I have about 2 billion rows of data. My DPU
setting is set to 80.
args = getResolvedOptions(sys.argv, ['JOB_NAME'])
sc = SparkContext()
glueContext = GlueContext(sc)
spark = glueContext.spark_session
job = Job(glueContext)
job.init(args['JOB_NAME'], args)
datasource0 = glueContext.create_dynamic_frame.from_catalog(database = "db", table_name = "in_json", transformation_ctx = "datasource0")
datasource1 = glueContext.create_dynamic_frame.from_catalog(database = "db", table_name = "out_json", transformation_ctx = "datasource0")
applymapping0 = ApplyMapping.apply(frame = datasource0, mappings = [("fieldA", "int", "fieldA", "int"), ("fieldB", "string", "fieldB", "string")], transformation_ctx = "applymapping1")
applymapping1 = ApplyMapping.apply(frame = datasource1, mappings = [("fieldA", "int", "fieldA", "int"), ("fieldB", "string", "fieldB", "string")], transformation_ctx = "applymapping1")
df1 = applymapping0.toDF().groupBy("fieldA").agg(count('*').alias("total_number_1"))
df2 = applymapping1.toDF().groupBy("fieldA").agg(count('*').alias("total_number_2"))
df1.join(df2, "fieldB")
result = DynamicFrame.fromDF(result_joined, glueContext, "result")

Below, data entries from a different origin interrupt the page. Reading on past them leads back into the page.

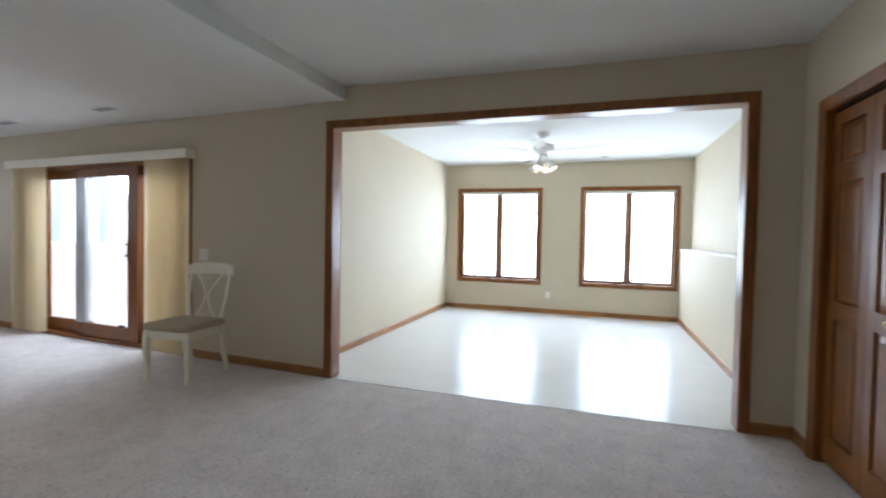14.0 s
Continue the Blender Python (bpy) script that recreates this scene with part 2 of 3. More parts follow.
def joined(*meshes):
    out = bmesh.new()
    for b in meshes:
        data = bpy.data.meshes.new("tmp")
        b.to_mesh(data)
        b.free()
        out.from_mesh(data)
        bpy.data.meshes.remove(data)
    return out


def mesh_of(name, bm, mat, smooth=False):
    bmesh.ops.recalc_face_normals(bm, faces=bm.faces[:])
    data = bpy.data.meshes.new(name)
    bm.to_mesh(data)
    bm.free()
    if smooth:
        for p in data.polygons:
            p.use_smooth = True
        data.set_sharp_from_angle(angle=radians(38))
    data.materials.append(mat)
    return data


def part(name, bm, mat, parent, label="", smooth=False):
    ob = new(name, mesh_of(name, bm, mat, smooth))
    ob.parent = parent
    return tagged(ob, label)


def structure(name, bm, mat, label, category):
    return tagged(new(name, mesh_of(name, bm, mat)), label, category, kind="structure")


def thing(name, label, category, m=None, group="", kind=""):
    ob = new(name)
    ob.empty_display_size = 0.1
    ob.matrix_world = m or Matrix()
    return tagged(ob, label, category, group, kind)


def single(name, bm, mat, label, category, m=None, group="", smooth=False):
    ob = new(name, mesh_of(name, bm, mat, smooth))
    ob.matrix_world = m or Matrix()
    return tagged(ob, label, category, group)


CASING = ((0.0, 0.0), (0.0, 0.010), (0.006, 0.013), (0.018, 0.013), (0.024, 0.017), (0.040, 0.018), (0.050, 0.023), (0.060, 0.023), (0.065, 0.017), (0.065, 0.0))


def moulding(w, z0, z1, profile=CASING, closed=False, y=0.0):
    """A mitred frame round an opening of width w, standing proud towards -y."""
    bm = bmesh.new()
    corners = [(-w / 2, z0, -1, -1 if closed else 0), (-w / 2, z1, -1, 1), (w / 2, z1, 1, 1), (w / 2, z0, 1, -1 if closed else 0)]
    rings = [[bm.verts.new((x + sx * u, y - v, z + sz * u)) for u, v in profile] for x, z, sx, sz in corners]
    pairs = list(zip(rings, rings[1:] + rings[:1]))
    for a, b in pairs if closed else pairs[:-1]:
        for k in range(len(profile) - 1):
            bm.faces.new((a[k], a[k + 1], b[k + 1], b[k]))
    if not closed:
        bm.faces.new(rings[0])
        bm.faces.new(rings[-1][::-1])
    return bm


def wall(name, a, b, thick, height, openings=(), mat=None, label="plain painted wall", wing=False, z0=0.0):
    """A wall whose face runs from a to b, the room on its right-hand side; openings: (from, to, low, high) along it."""
    bm = bmesh.new()
    a, b = Vector((*a, 0)), Vector((*b, 0))
    length = (b - a).length
    cuts = sorted({0.0, length, *(s for o in openings for s in o[:2])})
    for s0, s1 in zip(cuts, cuts[1:]):
        z = z0
        for o0, o1, lo, hi in sorted(openings, key=lambda o: o[2]):
            if o0 <= s0 + 1e-6 and o1 >= s1 - 1e-6:
                if lo > z + 1e-4:
                    box(bm, s0, s1, 0, thick, z, lo)
                z = hi
        if z < height - 1e-4:
            box(bm, s0, s1, 0, thick, z, height)
    d = (b - a).normalized()
    m = Matrix(((d.x, -d.y, 0, a.x), (d.y, d.x, 0, a.y), (0, 0, 1, 0), (0, 0, 0, 1)))
    ob = structure(name, bm, mat or WALL, label, "wall")
    ob.matrix_world = (WING if wing else Matrix()) @ m
    return ob

# ---- structure ----
NEAR_Z, LEFT_Z, TRAY_Z, HALL_Z, SUN_Z, BATH_Z = 2.222, 2.44, 2.556, 2.33, 2.58, 2.155
Y_R, Y_L, Y_C, X_O, X_S, Y_F = 2.214, 1.328, 3.085, -7.362, -11.935, -6.9
structure("floor", boxes((-7.347, 2.7, -7.9, 3.2, -0.2, 0.0), (-8.2, -7.347, -7.9, -0.8, -0.2, 0.0)), CARPET, "off-white loop pile carpet, wall to wall", "carpet")
structure("floor_sunroom", boxes((-12.1, -7.347, -0.8, 3.4, -0.2, -0.015)), VINYL, "glossy pale vinyl floor mirroring the windows", "floor")
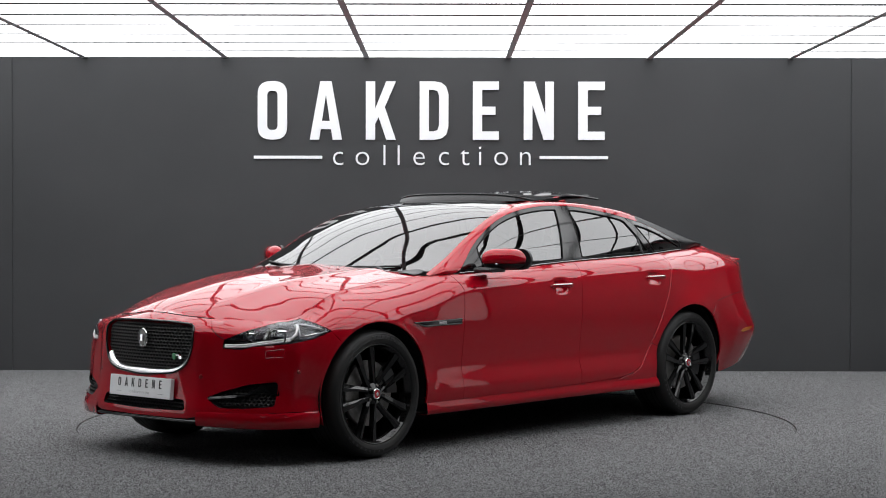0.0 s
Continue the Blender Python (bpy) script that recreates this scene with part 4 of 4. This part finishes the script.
        edge = [(e - 0.600, 0.942), (e - 0.63, 0.975), (e - 0.705, 1.014), (e - 0.80, 1.030), (e - 0.92, 1.044), (e - 0.92, 1.039), (e - 0.80, 1.023), (e - 0.712, 1.005), (e - 0.642, 0.965), (e - 0.612, 0.932)]
        q = edge if side < 0 else [(-s, z) for s, z in edge]
        panel("edge_strip", q, flank, M_PINK, unit, "pale pink light guide along the lamp's edge", step=0.02, depth=0.004, lift=0.002, gap=0)
        dark = [(e - 0.56, 0.790), (e - 0.66, 0.797), (e - 0.715, 0.813), (e - 0.745, 0.845), (e - 0.70, 0.846), (e - 0.60, 0.826)]
        q = dark if side < 0 else [(-s, z) for s, z in dark]
        panel("lower_lens", q, flank, M_SMOKE, unit, step=0.02, depth=0.003, lift=0.002, gap=0)
    # badges: a leaping shape as slanted chrome bars, a name strip, a model mark
    bx = lambda y, z: flank([(e - abs(y), z)])[0][0]
    bm = bmesh.new()
    ex = bx(0.0, 0.92) + 0.008
    spine = [(-0.112, 0.948), (-0.095, 0.956), (-0.070, 0.952), (-0.035, 0.940), (0.005, 0.932), (0.040, 0.915), (0.062, 0.895)]
    tube(bm, [(ex, y, z) for y, z in spine[:3]], 0.0075, 8)
    tube(bm, [(ex, y, z) for y, z in spine[1:]], 0.0095, 8)
    for limb in ([(-0.075, 0.944), (-0.098, 0.926), (-0.086, 0.914)], [(-0.055, 0.940), (-0.066, 0.918), (-0.045, 0.914)],
                 [(0.045, 0.910), (0.022, 0.892), (0.040, 0.880)], [(0.060, 0.898), (0.062, 0.880), (0.090, 0.874)], [(0.030, 0.922), (0.070, 0.912), (0.098, 0.892)]):
        tube(bm, [(ex, y, z) for y, z in limb], 0.0048, 6)
    part("emblem", bm, M_CHROME, boot, "chrome leaping emblem", smooth=True)
    bm = bmesh.new()
    for i in range(6):
        y = -0.098 + 0.0375 * i
        box(bm, bx(y, 0.858) + 0.001, bx(y, 0.858) + 0.006, y - 0.015, y + 0.015, 0.851, 0.865, 0.0015)
    part("name_strip", bm, M_CHROME, boot, "row of small chrome bars")
    bm = bmesh.new()
    for dy, sl in ((-0.42, 0.02), (-0.405, -0.02), (-0.375, 0.006)):
        x = bx(dy, 0.85) + 0.004
        tube(bm, [(x, dy - sl, 0.835), (x, dy + sl, 0.865)], 0.004, 6)
    part("model_mark", bm, M_CHROME, boot, "small chrome mark")
    bm = bmesh.new()
    box(bm, bx(0.1, 0.82) - 0.002, bx(0, 0.82) + 0.004, -0.17, 0.15, 0.832, 0.838, 0.001)
    part("crease_line", bm, M_RED, boot)


flanks()
tail()


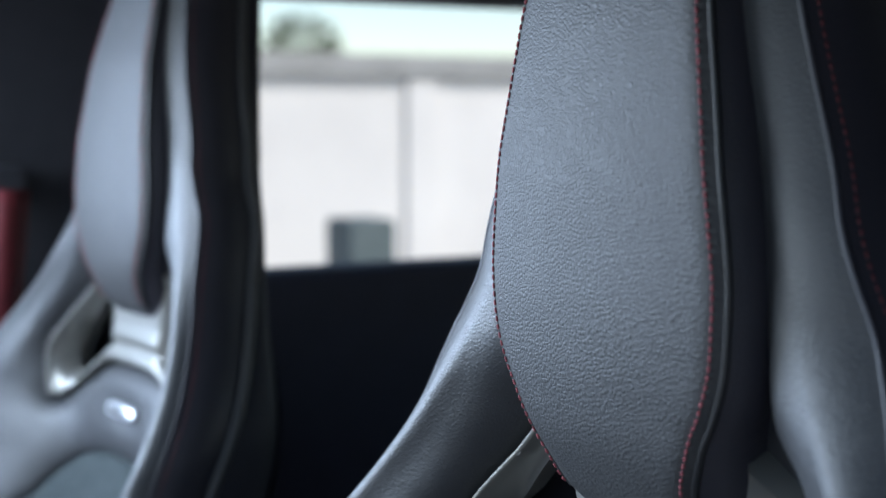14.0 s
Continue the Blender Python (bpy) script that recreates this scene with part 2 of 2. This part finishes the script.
def stitches(name, line, mat, parent, label="", length=0.0026, gap=0.0012, thick=0.0006):
    """A run of single thread stitches along a line of places, in one mesh."""
    line = np.array(line)
    run = np.concatenate([[0], np.cumsum(np.linalg.norm(np.diff(line, axis=0), axis=1))])
    at = lambda s: np.array([np.interp(s, run, line[:, k]) for k in range(3)])
    verts, faces, s = [], [], 0.0
    while s + length < run[-1]:
        p, q = at(s), at(s + length)
        d = (q - p) / (np.linalg.norm(q - p) + 1e-12)
        a = np.cross(d, (0.31, 0.85, 0.43))
        a /= np.linalg.norm(a)
        b = np.cross(d, a)
        base = len(verts)
        for m, r in ((p, 0.35), (p + d * length * 0.25, 1.0), (q - d * length * 0.25, 1.0), (q, 0.35)):
            for k in range(6):
                w = 2 * math.pi * k / 6
                verts.append(m + thick * r * (a * math.cos(w) + b * math.sin(w)))
        for i in range(3):
            for k in range(6):
                k2 = (k + 1) % 6
                faces.append((base + i * 6 + k, base + i * 6 + k2, base + i * 6 + 6 + k2, base + i * 6 + 6 + k))
        faces += [tuple(base + k for k in range(6))[::-1], tuple(base + 18 + k for k in range(6))]
        s += length + gap
    return part(name, mesh_of(name, verts, faces), mat, parent, label, kind="stuff")


def loft(name, rings, mat, parent, label="", closed=False, caps=False):
    """Skin over rows of places of equal length."""
    verts, faces = [], []
    n = len(rings[0])
    for r in rings:
        verts += list(r)
    for i in range(len(rings) - 1):
        for k in range(n if closed else n - 1):
            k2 = (k + 1) % n
            faces.append((i * n + k, i * n + k2, (i + 1) * n + k2, (i + 1) * n + k))
    if caps:
        faces += [tuple(range(n))[::-1], tuple((len(rings) - 1) * n + k for k in range(n))]
    return part(name, mesh_of(name, verts, faces), mat, parent, label)


def block(name, lo, hi, mat, parent=None, bevel=0.01, label="", segments=3):
    bm = bmesh.new()
    bmesh.ops.create_cube(bm, size=1)
    for v in bm.verts:
        v.co = Vector([lo[k] + (v.co[k] + 0.5) * (hi[k] - lo[k]) for k in range(3)])
    if bevel:
        bmesh.ops.bevel(bm, geom=bm.edges[:], offset=bevel, segments=segments, profile=0.5, affect="EDGES")
    ob = part(name, bm, mat, parent, label, smooth=False)
    return ob


# ---- the sports seat ----
# crest of the side bolsters and shoulder wings: height over the floor, half width, depth
CREST = np.array([
    (0.40, 0.235, -0.325), (0.49, 0.235, -0.308), (0.565, 0.235, -0.283), (0.60, 0.235, -0.263), (0.634, 0.235, -0.242),
    (0.664, 0.234, -0.222), (0.703, 0.233, -0.187), (0.728, 0.230, -0.150), (0.75, 0.225, -0.118), (0.775, 0.221, -0.103),
    (0.80, 0.2175, -0.099), (0.822, 0.2165, -0.0963), (0.846, 0.2204, -0.0895), (0.8686, 0.2207, -0.0783), (0.897, 0.2112, -0.0659), (0.9265, 0.1941, -0.0485),
    (0.9566, 0.1700, -0.0350), (0.9985, 0.1375, -0.022), (1.065, 0.1043, -0.0081), (1.13, 0.0807, -0.0053), (1.18, 0.0631, -0.007), (1.27, 0.0352, -0.0034)])
ROUND = 0.004


def crest(z, k):
    z = np.asarray(z, float)
    w = np.interp(z, (0.82, 0.90), (0.02, 0.034))
    return np.mean([np.interp(z + o * w, CREST[:, 0], CREST[:, k]) for o in np.linspace(-1, 1, 13)], axis=0)


def hinge(t):
    return (np.sqrt(t * t + 0.0625) + t) / (math.sqrt(1.0625) + 1)


def depth(x, z):
    """Depth of the inner face of the backrest: flat in the middle, swept forward to the crest."""
    c = 0.17 * (np.minimum(z, 0.97) - 0.86) - 0.10 * np.maximum(z - 0.97, 0)
    up, far = np.clip((z - 0.992) / 0.045, 0, 1), np.clip((np.abs(x) - 0.078) / 0.022, 0, 1)
    c = c - 0.019 * up * up * (3 - 2 * up) * far * far * (3 - 2 * far)
    k = np.minimum(np.interp(z, (0.72, 0.86), (0.085, 0.112)), crest(z, 1) * 0.58)
    t = (np.abs(x) - k) / (crest(z, 1) - k)
    return c + (crest(z, 2) - c) * np.maximum(hinge(t) - hinge(-0.34) * np.clip(1 - t, 0, 1) * 0.9, 0)


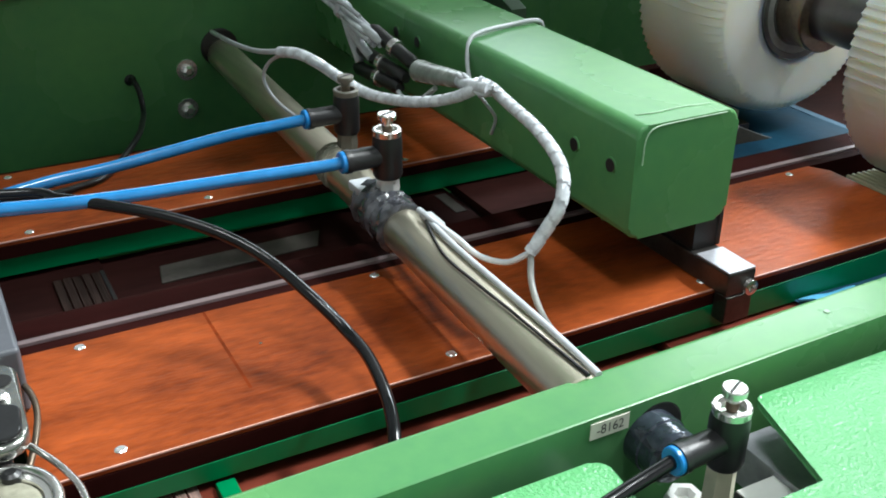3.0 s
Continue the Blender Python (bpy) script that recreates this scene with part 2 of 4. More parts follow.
def smooth_line(pts, step):
    """Catmull-Rom points at even steps."""
    P = [Vector(p) for p in pts]
    P = [2 * P[0] - P[1]] + P + [2 * P[-1] - P[-2]]
    fine = []
    for i in range(1, len(P) - 2):
        a, b, c, d = P[i - 1:i + 3]
        for k in range(24):
            t = k / 24
            fine.append(0.5 * ((2 * b) + (c - a) * t + (2 * a - 5 * b + 4 * c - d) * t * t + (3 * b - a - 3 * c + d) * t ** 3))
    fine.append(P[-2])
    out, left = [fine[0]], step
    for a, b in zip(fine, fine[1:]):
        n = (b - a).length
        while n > 1e-9 and left <= n:
            a = a + (b - a) * (left / n)
            out.append(a)
            n, left = (b - a).length, step
        left -= n
    out.append(fine[-1])
    return out


def sweep(pts, r, seg=10, step=0.004, pitch=0.0, groove=0.0, bm=None, ends=None, gap=0.0):
    """A tube along a smooth line; pitch and groove wind a helical joint round it, as spiral wrap has; ends: radius at start and end."""
    bm = bm or bmesh.new()
    line = smooth_line(pts, step)
    d0 = (line[1] - line[0]).normalized()
    u = axis_frame(d0)[1]
    rings, s, along = [], 0.0, []
    for i, p in enumerate(line):
        d = (line[min(i + 1, len(line) - 1)] - line[max(i - 1, 0)]).normalized()
        u = (u - d * u.dot(d)).normalized()
        w = d.cross(u)
        if i:
            s += (p - line[i - 1]).length
        along.append(s)
        base = r if not ends else ends[0] + (ends[1] - ends[0]) * i / (len(line) - 1)
        ring = []
        for k in range(seg):
            a = 2 * math.pi * k / seg
            rr = base
            if pitch and not gap:
                ph = (s / pitch + k / seg) % 1.0
                rr = base * (1 - groove) if ph < 0.16 else base
            ring.append(bm.verts.new(p + (u * math.cos(a) + w * math.sin(a)) * rr))
        rings.append(ring)
    for i, (a, b) in enumerate(zip(rings, rings[1:])):
        for k in range(seg):
            if gap and (along[i] / pitch + k / seg) % 1.0 < gap:
                continue
            bm.faces.new((a[k], a[(k + 1) % seg], b[(k + 1) % seg], b[k]))
    if gap:
        loose = [v for v in bm.verts if not v.link_faces]
        bmesh.ops.delete(bm, geom=loose, context="VERTS")
        return bm
    bm.faces.new(rings[0][::-1])
    bm.faces.new(rings[-1])
    return bm


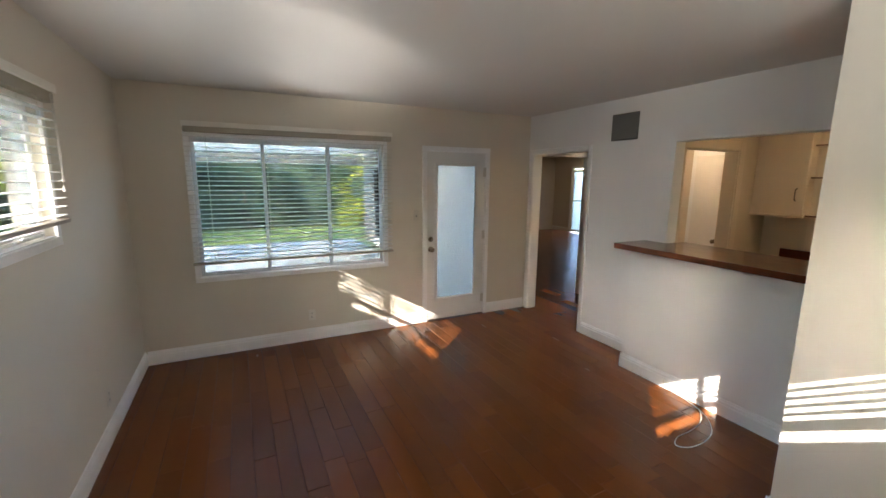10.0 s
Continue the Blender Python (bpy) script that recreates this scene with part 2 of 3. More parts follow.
def sheet_mat(name, color):
    """Thin roofing sheet that lets part of the daylight through."""
    m = surface(name, color, 0.5, var=0.04, scale=2, bump=0.02)
    t = m.node_tree
    tr = nd(t, "ShaderNodeBsdfTranslucent", Color=(*color, 1))
    mx = nd(t, "ShaderNodeMixShader")
    mx.inputs[0].default_value = 0.45
    t.links.new(t.nodes["Principled BSDF"].outputs[0], mx.inputs[1])
    t.links.new(tr.outputs[0], mx.inputs[2])
    t.links.new(mx.outputs[0], t.nodes["Material Output"].inputs[0])
    return m


M_ROOFBLUE = sheet_mat("blue_grey_sheet", (0.52, 0.60, 0.74))
M_ROOFWHITE = sheet_mat("white_sheet", (0.82, 0.82, 0.82))
# hull colours darker than the leaves: a hedge's inner shade put into colour
M_SHADE_CORE = surface("shade_core", (0.025, 0.045, 0.022), 0.9, var=0.3, scale=6, grain=30, bump=0.4)
M_SHADE_COREB = surface("pale_shade_core", (0.12, 0.16, 0.155), 0.9, var=0.3, scale=6, grain=30, bump=0.4)
M_RAIL = surface("beige_bottom_rail", (0.40, 0.35, 0.29), 0.45, var=0.03, scale=6, bump=0.02)
M_BRICK = surface("red_brick", (0.34, 0.13, 0.085), 0.85, var=0.12, scale=25, grain=150, bump=0.2, spread=0.2)
M_MORTAR = surface("mortar", (0.52, 0.43, 0.32), 0.9, var=0.08, scale=30, bump=0.2)
M_BARK = surface("bark", (0.11, 0.075, 0.05), 0.9, var=0.2, scale=15, grain=60, bump=0.4)
M_LEAFD = leaf_mat("dark_leaf", (0.028, 0.062, 0.026))
M_LEAFB = leaf_mat("blue_green_leaf", (0.262, 0.278, 0.255))
M_LEAFY = leaf_mat("yellow_green_leaf", (0.36, 0.41, 0.06))
M_LEAFM = leaf_mat("mid_leaf", (0.11, 0.19, 0.04))
M_EAVE = surface("dark_eave_wood", (0.10, 0.085, 0.06), 0.7, var=0.1, scale=8, bump=0.1)
M_WOODWARM = surface("warm_post_wood", (0.24, 0.115, 0.055), 0.6, var=0.15, scale=8, bump=0.1)
M_ROOF = surface("roof_gravel", (0.35, 0.33, 0.30), 0.9, var=0.1, scale=20, bump=0.2)
M_LAMP = glowing("warm_lamp_glass", (1.0, 0.70, 0.42), 0.5)
M_LAMP_DIM = glowing("dim_warm_lamp_glass", (1.0, 0.70, 0.42), 0.42)
M_SPOT = glowing("downlight_lens", (1.0, 0.72, 0.42), 5.0)


# ---- building helpers ----
ORIG = {}


def thing(name, at, label, category, kind="", group=""):
    ob = new(name)
    ob.location = at
    ob.empty_display_size = 0.1
    ORIG[ob.name] = Vector(at)
    return tagged(ob, label, category, group, kind)


def mesh_of(name, bm, mats, smooth=False):
    bmesh.ops.recalc_face_normals(bm, faces=bm.faces)
    me = bpy.data.meshes.new(name)
    bm.to_mesh(me)
    bm.free()
    for m in (mats if isinstance(mats, (list, tuple)) else [mats]):
        me.materials.append(m)
    if smooth:
        me.shade_smooth()
    return me


def part(name, bm, material, parent, label="", smooth=False):
    """bm in world metres becomes one mesh under a thing or a part."""
    o = ORIG[parent.name]
    bmesh.ops.translate(bm, verts=bm.verts, vec=-o)
    ob = new(name, mesh_of(name, bm, material, smooth))
    ob.parent = parent
    ORIG[ob.name] = o
    if label:
        ob["label"] = label
    return ob


def solid(name, bm, material, label, category, kind="", group="", smooth=False):
    return tagged(new(name, mesh_of(name, bm, material, smooth)), label, category, group, kind)


def box(bm, x0, x1, y0, y1, z0, z1, bev=0.0, seg=1):
    x0, x1, y0, y1, z0, z1 = min(x0, x1), max(x0, x1), min(y0, y1), max(y0, y1), min(z0, z1), max(z0, z1)
    vs = [bm.verts.new((x, y, z)) for x in (x0, x1) for y in (y0, y1) for z in (z0, z1)]
    fs = [bm.faces.new([vs[i] for i in f]) for f in ((0, 1, 3, 2), (4, 6, 7, 5), (0, 4, 5, 1), (2, 3, 7, 6), (0, 2, 6, 4), (1, 5, 7, 3))]
    if bev:
        es = list({e for f in fs for e in f.edges})
        bmesh.ops.bevel(bm, geom=es, offset=bev, segments=seg, affect="EDGES", profile=0.6)
    return bm


def one(*a, bev=0.0, seg=1):
    return box(bmesh.new(), *a, bev=bev, seg=seg)


def cyl(bm, a, b, r0, r1=None, n=16):
    a, b = Vector(a), Vector(b)
    r1 = r0 if r1 is None else r1
    q = (b - a).to_track_quat("Z", "Y").to_matrix()
    ra = [bm.verts.new(a + q @ Vector((r0 * math.cos(i * math.tau / n), r0 * math.sin(i * math.tau / n), 0))) for i in range(n)]
    rb = [bm.verts.new(b + q @ Vector((r1 * math.cos(i * math.tau / n), r1 * math.sin(i * math.tau / n), 0))) for i in range(n)]
    for i in range(n):
        bm.faces.new((ra[i], ra[(i + 1) % n], rb[(i + 1) % n], rb[i]))
    bm.faces.new(ra[::-1])
    bm.faces.new(rb)
    return bm


def lathe(bm, a, axis, prof, n=20):
    """prof: (distance along axis, radius) pairs; closed at both ends."""
    a, q = Vector(a), Vector(axis).to_track_quat("Z", "Y").to_matrix()
    rings = [[bm.verts.new(a + q @ Vector((r * math.cos(i * math.tau / n), r * math.sin(i * math.tau / n), h))) for i in range(n)] for h, r in prof]
    for p, s in zip(rings, rings[1:]):
        for i in range(n):
            bm.faces.new((p[i], p[(i + 1) % n], s[(i + 1) % n], s[i]))
    bm.faces.new(rings[0][::-1])
    bm.faces.new(rings[-1])
    return bm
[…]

datasink2 = glueContext.write_dynamic_frame.from_options(frame = result, connection_type = "s3", connection_options = {"path": "s3://test-bucket"}, format = "json", transformation_ctx = "datasink2")
job.commit()
Did I miss anything?
It turns out that it's because my input data is too large, so it got stuck at the beginning where only one executor is active. Once the calculation begins, I see multiple executors active.
The df1.repartition(df1("fieldB"))
actually makes it slower, maybe I'm not using it correctly.